Biochar as Evaporative Cooling: A Simple Idea for Hot, Dry Places

By George Kibuku – Carbon Markets Associate – Energy

In arid and semi-arid regions, the problem isn’t producing food.
It’s keeping it cool long enough to matter. Milk spoils within hours. Vegetables lose value before they reach a buyer. Electricity is unreliable or nonexistent, and refrigeration — when it exists — is expensive, centralized, and fragile. Yet people have been cooling food in these environments for generations, quietly and effectively, without power. Evaporative cooling works because dry heat is predictable. When water evaporates, it absorbs heat. In low-humidity environments, this process is efficient and continuous. That’s why clay pot coolers, charcoal-lined boxes, and wet sacks over crates have remained in use across arid regions long after modern cold chains became the norm elsewhere.

The idea isn’t broken. The material is.

Charcoal has become the default cooling medium not because it’s ideal, but because it’s familiar and available. It holds some moisture and allows air to pass through, enough to make evaporative cooling work. But it also comes with costs that are increasingly hard to ignore: deforestation, smoke, odor, and short useful life. This is where biochar enters the picture, not as a technological leap, but as a quiet substitution.

Biochar behaves differently from charcoal in ways that matter for cooling. Its porous structure holds more water without collapsing. Air continues to flow even when it’s wet. Evaporation happens across a larger surface area, which means cooling lasts longer and stays more stable during peak heat.

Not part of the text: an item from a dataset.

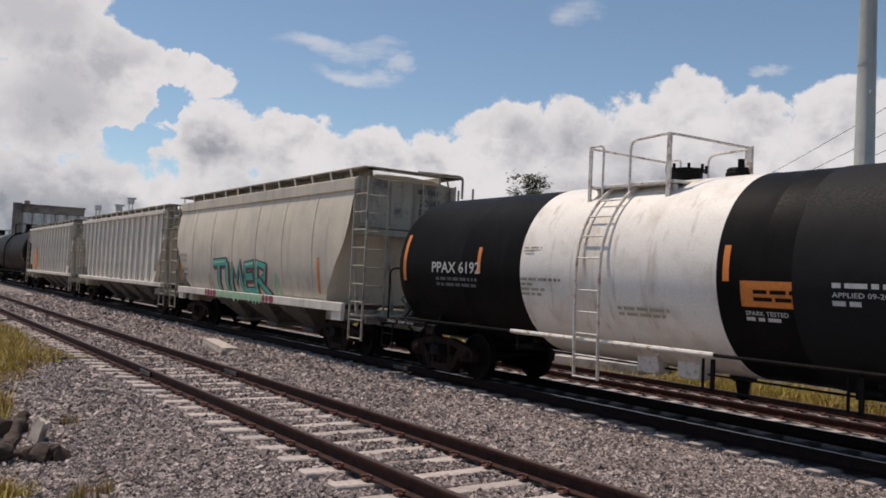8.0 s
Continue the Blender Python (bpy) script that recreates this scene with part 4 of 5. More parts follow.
def spray_word(car, shell, word, y, z, w, h, thick, material):
    """A hand-sprayed word in single strokes, growing uneven towards its end."""
    rng = random.Random(len(word))
    step = w / len(word)
    for i, ch in enumerate(word):
        bm = bmesh.new()
        up, big = rng.uniform(-0.15, 0.12) * h, rng.uniform(0.85, 1.2)
        for line in GLYPHS[ch]:
            pts = bend([(i * step + a * step * 0.85, up + b * h * big, 0) for a, b in line], 0.06, 3)
            stroke(bm, [(p.x, p.y) for p in pts], thick * rng.uniform(0.8, 1.2))
        lay(bm, shell, y, z)
        part("graffiti_letter", bm, material, car, "hand-sprayed graffiti letter")
    bm = bmesh.new()
    stroke(bm, [(w, 0.1 * h), (w * 1.08, 0.0), (w * 1.22, -0.1 * h)], thick * 0.7)
    lay(bm, shell, y, z)
    part("graffiti_flourish", bm, material, car, "trailing sprayed stroke")


def block_word(car, shell, y, z, h, w):
    """The owner's mark as six plain rounded blocks."""
    n, gap = 6, 0.10
    k = (w - gap * (n - 1)) / n
    for i in range(n):
        u = i * (k + gap)
        t = 0.125
        c = 0.07
        out = [(c, 0), (k - c, 0), (k, c), (k, h - c), (k - c, h), (c, h), (0, h - c), (0, c)]
        inn = [(max(t, min(k - t, a)), max(t, min(h - t, b))) for a, b in out]
        bm = bmesh.new()
        o = [bm.verts.new((u + a, b, 0)) for a, b in out]
        q = [bm.verts.new((u + a, b, 0)) for a, b in inn]
        for j in range(8):
            m = (j + 1) % 8
            f = [o[j], o[m], q[m], q[j]]
            if (q[j].co - q[m].co).length < 1e-6:
                f = [o[j], o[m], q[m]]
            bm.faces.new(f)
        for v in bm.verts:
            v.co.x += 0.10 * v.co.y
        lay(bm, shell, y, z)
        part("owner_mark_block", bm, M_CREAM, car, "plain cream block of the owner's mark")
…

In simple, practical terms:
Replace charcoal with biochar, and the same cooler works better. Field evidence from charcoal-based systems already shows temperature reductions of up to 10–15°C in dry climates. Biochar, with higher porosity and moisture retention, can meet or exceed this performance under the same conditions, without the same environmental downsides.

This matters most where heat directly translates into loss. Camel milk is a good example. Camel milk is often produced far from electricity and far from markets. By the time it reaches a collection point, hours may have passed in extreme temperatures. Even a modest extension in shelf life, half a day, a full day, can be the difference between selling and dumping. A biochar-based evaporative cooler doesn’t solve every problem in the camel milk value chain. But it solves a very specific one: buying time. Time to aggregate. Time to transport. Time to sell before spoilage sets in. And it does so using materials that can be produced locally, without grid power.

Biochar doesn’t require electricity to make. Simple pyrolysis systems can operate off-grid, using agricultural residues, invasive species, or animal waste as feedstock. Once produced, the same biochar can be used for months as a cooling medium. Here’s the part that’s often overlooked: when that cooling life ends, the biochar isn’t waste. It can be applied to soil, mixed into compost, or used in planting pits, not as a headline benefit, but as a second act. The cooling use doesn’t degrade it. It simply delays its return to the land.

That circularity is not the point of the idea, it’s the bonus.

The point is simpler.

In places where heat is constant and power is scarce, small material choices matter. Swapping charcoal for biochar in evaporative cooling systems is one of those choices. It doesn’t require behavior change, new infrastructure, or complex financing. It just asks a different question:

What if the things we already use to cope with heat could work a little better, and cost a little less to the landscape?

Sometimes, climate solutions don’t need to be louder. They just need to fit where life is already happening.